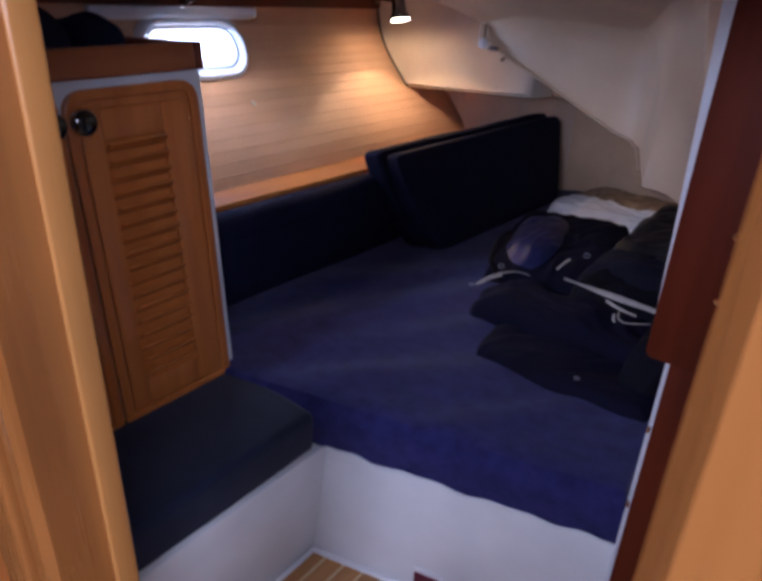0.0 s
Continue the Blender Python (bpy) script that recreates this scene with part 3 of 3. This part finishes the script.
seat = thing("seat_cushion", "dark navy seat cushion in front of the locker", "cushion", (-0.8, 0.5, PLATFORM))
held("pad", cushion([(LOCKER_X - 0.02, 0.16, PLATFORM), (SEAT_X - 0.008, 0.16, PLATFORM), (SEAT_X - 0.008, FRONT - 0.035, PLATFORM), (LOCKER_X - 0.02, FRONT - 0.035, PLATFORM)], (0, 0, 0.123), SEAT_NAVY, 0.022, 4, 0.003), SEAT_NAVY, seat)

back = thing("berth_backrest", "long black-navy upholstered backrest below the shelf", "cushion", (-1.25, 1.8, BED))
prof = smooth_line([(-1.262, 0, BED - 0.02), (-1.232, 0, BED - 0.01), (-1.196, 0, 0.64), (-1.190, 0, 0.74), (-1.192, 0, 0.825), (-1.205, 0, 0.862), (-1.236, 0, 0.879), (-1.262, 0, 0.874)], 4)
bb = grid([[(p.x + shelf_front(y) + 1.264 + 0.004 * fnoise(y, p.z, 2, 3.0), y, p.z + 0.002 * fnoise(y, p.x, 7, 5)) for p in prof] for y in np.linspace(0.835, 2.88, 60)], 0.014, (-1, 0, -0.2))
held("pad", bb, BLACK_FABRIC, back)
held("seam", tube([(-1.187 + shelf_front(y) + 1.264 + 0.004 * fnoise(y, 0.82, 2, 3.0), y, 0.80) for y in np.linspace(0.84, 2.88, 50)], 0.0022, 6), BLACK_FABRIC, back)

# two loose back cushions leaning on the backrest


def loose_cushion(back_by, top, near, mat):
    """A tall cushion with a slanting near end, leaning outboard; back_by sets it behind the front one."""
    outline = []
    for y, f in [(1.685, 0.985), (1.683, 0.93), (1.70, 0.72), (1.755, 0.36), (1.81, 0.12), (1.86, 0.015), (1.93, 0.0), (2.94, 0.0), (3.00, 0.04), (3.055, 0.45), (3.075, 0.90), (3.05, 0.99), (2.98, 1.0), (1.72, 1.0)]:
        y += near if y < 2.5 else 0.0
        w = (y - 1.7) / 1.38
        foot, head = -0.985 + 0.06 * w, -1.118 + 0.10 * w
        outline.append((foot + (head - foot) * f - back_by, y, BED + 0.004 + (top + 0.022 * w - BED - 0.004) * f))
    return cushion(outline, (-0.074, -0.004, -0.018), mat, 0.016, 4, 0.005, back_by * 50, 7)


c1 = thing("loose_cushion", "black-navy back cushion leaning against the backrest", "cushion", (-1.0, 2.4, BED), group="loose back cushions")
held("pad", loose_cushion(0.068, 0.978, 0.06, BLACK_FABRIC), BLACK_FABRIC, c1)
c2 = thing("loose_cushion", "black-navy back cushion stacked in front of another", "cushion", (-0.95, 2.4, BED), group="loose back cushions")
held("pad", loose_cushion(0.0, 0.970, 0.095, BLACK_FABRIC), BLACK_FABRIC, c2)


# ---- locker ----
locker = thing("hanging_locker", "white-fronted locker with two louvred teak doors, closed", "cabinet", (-1.25, 0.5, PLATFORM))
DT, DB = 1.333, 0.546
lb = box(-1.68, LOCKER_X - 0.012, 0.15, LOCKER_END, 0.50, 1.352, 0.006, 3)
held("body", lb, TRIM_WHITE, locker, "grey-white moulded body")
held("top_board", box(-1.70, LOCKER_X - 0.016, 0.15, LOCKER_END - 0.024, 1.3525, 1.372, 0.005, 3), FIDDLE_WOOD, locker)
held("fiddle_rail", box(LOCKER_X - 0.014, LOCKER_X + 0.008, 0.15, LOCKER_END - 0.0225, 1.3525, 1.412, 0.006, 3), FIDDLE_WOOD, locker, "raised teak edge")
# darker wood than the front rail puts the end's shade into its colour
held("fiddle_rail", box(-1.68, LOCKER_X + 0.008, LOCKER_END - 0.022, LOCKER_END + 0.001, 1.3525, 1.412, 0.006, 3), MAHOGANY, locker, "raised end edge, its shade in the darker wood")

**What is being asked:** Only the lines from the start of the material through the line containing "# two loose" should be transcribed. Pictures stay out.

**Solution for this exercise:**
0.0 s
Continue the Blender Python (bpy) script that recreates this scene with part 3 of 3. This part finishes the script.
seat = thing("seat_cushion", "dark navy seat cushion in front of the locker", "cushion", (-0.8, 0.5, PLATFORM))
held("pad", cushion([(LOCKER_X - 0.02, 0.16, PLATFORM), (SEAT_X - 0.008, 0.16, PLATFORM), (SEAT_X - 0.008, FRONT - 0.035, PLATFORM), (LOCKER_X - 0.02, FRONT - 0.035, PLATFORM)], (0, 0, 0.123), SEAT_NAVY, 0.022, 4, 0.003), SEAT_NAVY, seat)

back = thing("berth_backrest", "long black-navy upholstered backrest below the shelf", "cushion", (-1.25, 1.8, BED))
prof = smooth_line([(-1.262, 0, BED - 0.02), (-1.232, 0, BED - 0.01), (-1.196, 0, 0.64), (-1.190, 0, 0.74), (-1.192, 0, 0.825), (-1.205, 0, 0.862), (-1.236, 0, 0.879), (-1.262, 0, 0.874)], 4)
bb = grid([[(p.x + shelf_front(y) + 1.264 + 0.004 * fnoise(y, p.z, 2, 3.0), y, p.z + 0.002 * fnoise(y, p.x, 7, 5)) for p in prof] for y in np.linspace(0.835, 2.88, 60)], 0.014, (-1, 0, -0.2))
held("pad", bb, BLACK_FABRIC, back)
held("seam", tube([(-1.187 + shelf_front(y) + 1.264 + 0.004 * fnoise(y, 0.82, 2, 3.0), y, 0.80) for y in np.linspace(0.84, 2.88, 50)], 0.0022, 6), BLACK_FABRIC, back)

# two loose back cushions leaning on the backrest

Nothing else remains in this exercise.